═════ Dataset content ═════

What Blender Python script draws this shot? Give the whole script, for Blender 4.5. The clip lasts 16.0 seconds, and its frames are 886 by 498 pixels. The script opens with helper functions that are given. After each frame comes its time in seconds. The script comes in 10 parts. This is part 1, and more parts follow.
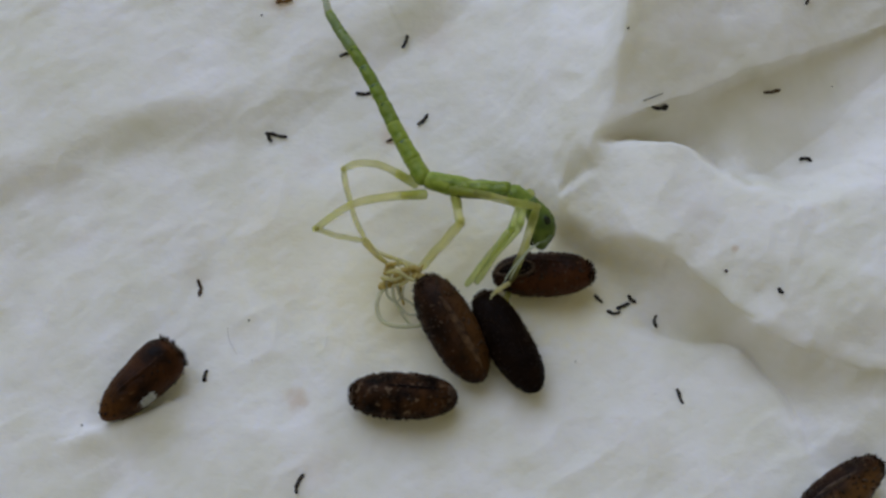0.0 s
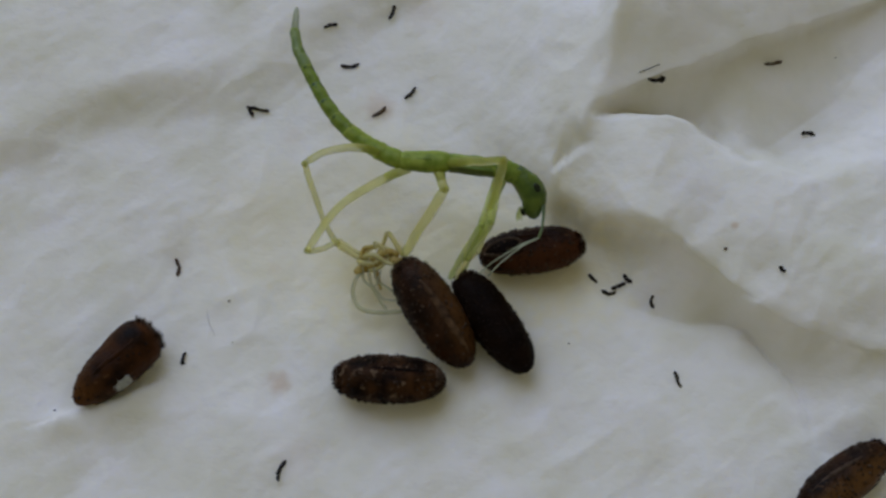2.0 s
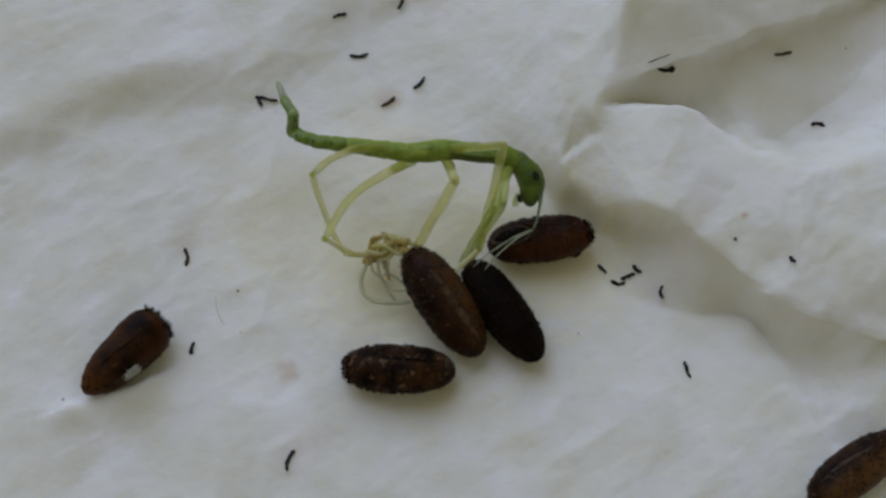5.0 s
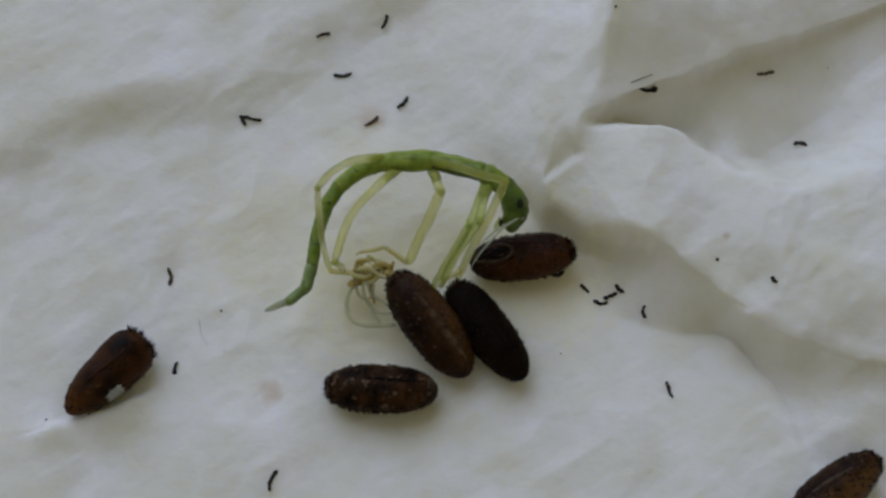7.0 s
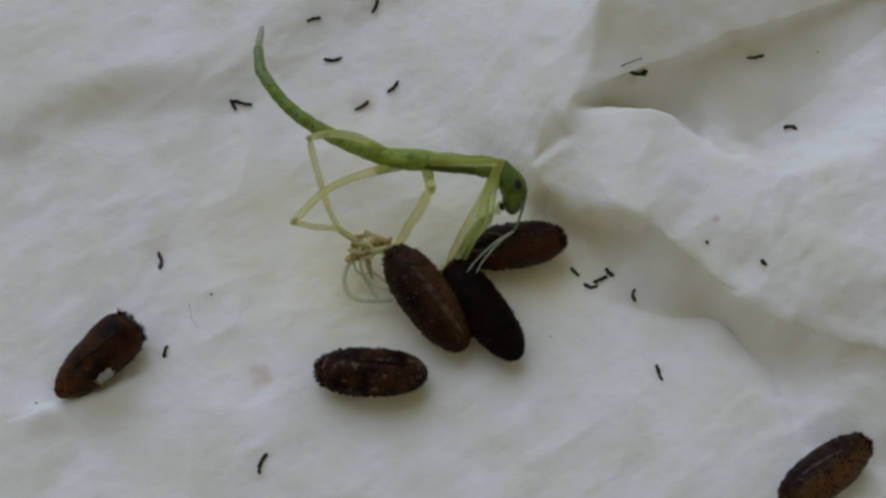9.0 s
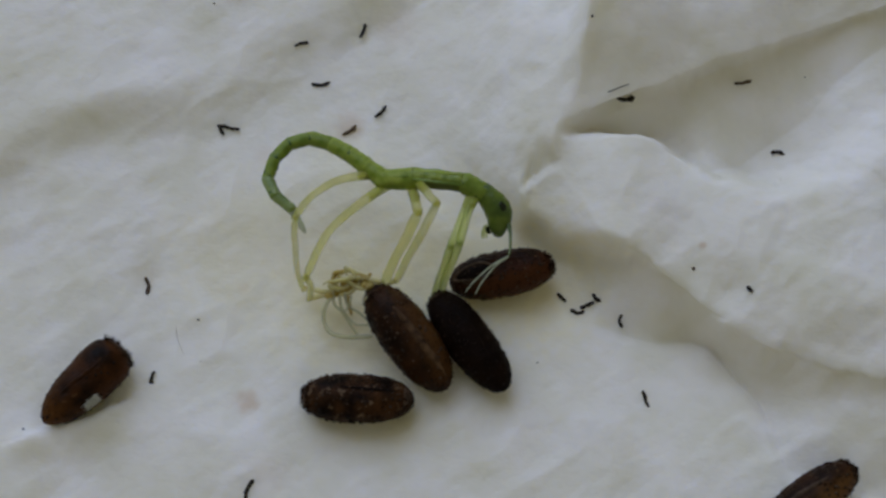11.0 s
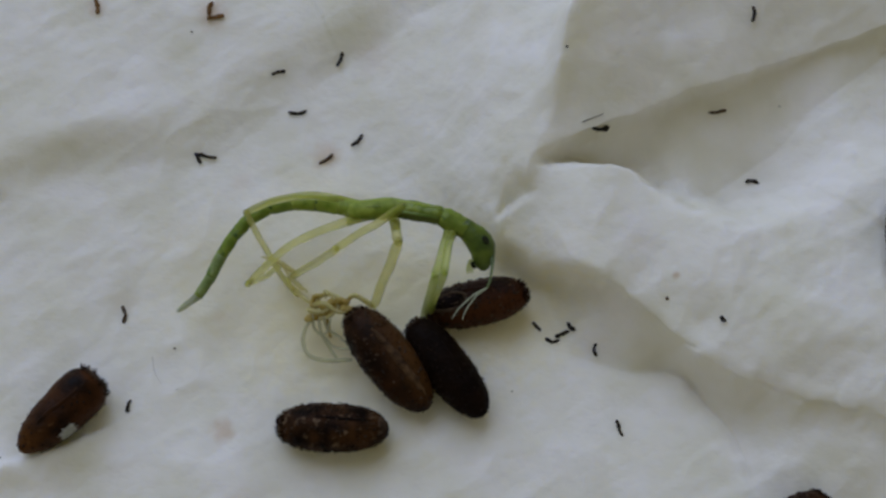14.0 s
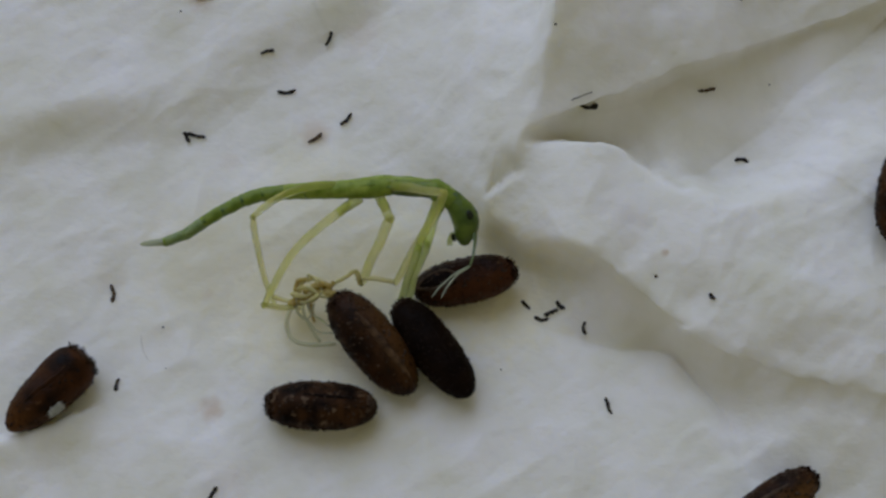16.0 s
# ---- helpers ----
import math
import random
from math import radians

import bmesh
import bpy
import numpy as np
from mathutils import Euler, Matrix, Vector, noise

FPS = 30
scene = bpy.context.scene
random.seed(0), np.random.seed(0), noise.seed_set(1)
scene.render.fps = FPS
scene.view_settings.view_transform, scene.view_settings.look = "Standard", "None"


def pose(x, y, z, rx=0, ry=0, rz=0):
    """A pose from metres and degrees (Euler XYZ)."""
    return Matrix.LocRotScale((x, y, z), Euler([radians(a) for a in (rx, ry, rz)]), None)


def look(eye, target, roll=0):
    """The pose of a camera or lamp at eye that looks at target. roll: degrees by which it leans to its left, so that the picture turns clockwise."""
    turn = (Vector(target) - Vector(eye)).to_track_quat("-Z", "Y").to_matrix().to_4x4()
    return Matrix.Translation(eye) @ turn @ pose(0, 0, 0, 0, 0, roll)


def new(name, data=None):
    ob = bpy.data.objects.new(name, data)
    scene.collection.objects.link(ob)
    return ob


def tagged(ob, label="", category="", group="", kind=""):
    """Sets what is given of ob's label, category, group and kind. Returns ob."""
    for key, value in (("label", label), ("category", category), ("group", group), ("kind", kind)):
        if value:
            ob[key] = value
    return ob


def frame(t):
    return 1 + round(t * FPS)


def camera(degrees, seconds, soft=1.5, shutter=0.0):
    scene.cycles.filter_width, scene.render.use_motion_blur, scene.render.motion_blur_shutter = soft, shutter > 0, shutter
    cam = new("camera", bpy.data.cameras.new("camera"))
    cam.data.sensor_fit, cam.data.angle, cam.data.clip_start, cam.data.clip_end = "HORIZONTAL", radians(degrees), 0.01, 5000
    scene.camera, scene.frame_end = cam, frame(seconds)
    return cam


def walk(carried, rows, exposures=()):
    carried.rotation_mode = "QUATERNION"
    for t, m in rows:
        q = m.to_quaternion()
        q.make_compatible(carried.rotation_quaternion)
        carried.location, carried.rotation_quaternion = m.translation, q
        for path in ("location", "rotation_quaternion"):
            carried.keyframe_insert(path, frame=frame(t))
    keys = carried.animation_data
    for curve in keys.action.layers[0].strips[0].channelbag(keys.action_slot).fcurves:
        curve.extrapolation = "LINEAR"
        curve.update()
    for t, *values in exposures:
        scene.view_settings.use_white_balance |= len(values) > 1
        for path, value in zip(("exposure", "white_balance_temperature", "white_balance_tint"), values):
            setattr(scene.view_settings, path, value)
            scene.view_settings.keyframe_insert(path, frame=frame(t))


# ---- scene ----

═════

* _What the task asks_
Exclude the pictures. Write out the remaining data exactly.

* _Correct answer_
What Blender Python script draws this shot? Give the whole script, for Blender 4.5. The clip lasts 16.0 seconds, and its frames are 886 by 498 pixels. The script opens with helper functions that are given. After each frame comes its time in seconds. The script comes in 10 parts. This is part 1, and more parts follow.
0.0 s
2.0 s
5.0 s
7.0 s
9.0 s
11.0 s
14.0 s
16.0 s
# ---- helpers ----
import math
import random
from math import radians

import bmesh
import bpy
import numpy as np
from mathutils import Euler, Matrix, Vector, noise

FPS = 30
scene = bpy.context.scene
random.seed(0), np.random.seed(0), noise.seed_set(1)
scene.render.fps = FPS
scene.view_settings.view_transform, scene.view_settings.look = "Standard", "None"


def pose(x, y, z, rx=0, ry=0, rz=0):
    """A pose from metres and degrees (Euler XYZ)."""
    return Matrix.LocRotScale((x, y, z), Euler([radians(a) for a in (rx, ry, rz)]), None)


def look(eye, target, roll=0):
    """The pose of a camera or lamp at eye that looks at target. roll: degrees by which it leans to its left, so that the picture turns clockwise."""
    turn = (Vector(target) - Vector(eye)).to_track_quat("-Z", "Y").to_matrix().to_4x4()
    return Matrix.Translation(eye) @ turn @ pose(0, 0, 0, 0, 0, roll)


def new(name, data=None):
    ob = bpy.data.objects.new(name, data)
    scene.collection.objects.link(ob)
    return ob


def tagged(ob, label="", category="", group="", kind=""):
    """Sets what is given of ob's label, category, group and kind. Returns ob."""
    for key, value in (("label", label), ("category", category), ("group", group), ("kind", kind)):
        if value:
            ob[key] = value
    return ob


def frame(t):
    return 1 + round(t * FPS)


def camera(degrees, seconds, soft=1.5, shutter=0.0):
    scene.cycles.filter_width, scene.render.use_motion_blur, scene.render.motion_blur_shutter = soft, shutter > 0, shutter
    cam = new("camera", bpy.data.cameras.new("camera"))
    cam.data.sensor_fit, cam.data.angle, cam.data.clip_start, cam.data.clip_end = "HORIZONTAL", radians(degrees), 0.01, 5000
    scene.camera, scene.frame_end = cam, frame(seconds)
    return cam


def walk(carried, rows, exposures=()):
    carried.rotation_mode = "QUATERNION"
    for t, m in rows:
        q = m.to_quaternion()
        q.make_compatible(carried.rotation_quaternion)
        carried.location, carried.rotation_quaternion = m.translation, q
        for path in ("location", "rotation_quaternion"):
            carried.keyframe_insert(path, frame=frame(t))
    keys = carried.animation_data
    for curve in keys.action.layers[0].strips[0].channelbag(keys.action_slot).fcurves:
        curve.extrapolation = "LINEAR"
        curve.update()
    for t, *values in exposures:
        scene.view_settings.use_white_balance |= len(values) > 1
        for path, value in zip(("exposure", "white_balance_temperature", "white_balance_tint"), values):
            setattr(scene.view_settings, path, value)
            scene.view_settings.keyframe_insert(path, frame=frame(t))


# ---- scene ----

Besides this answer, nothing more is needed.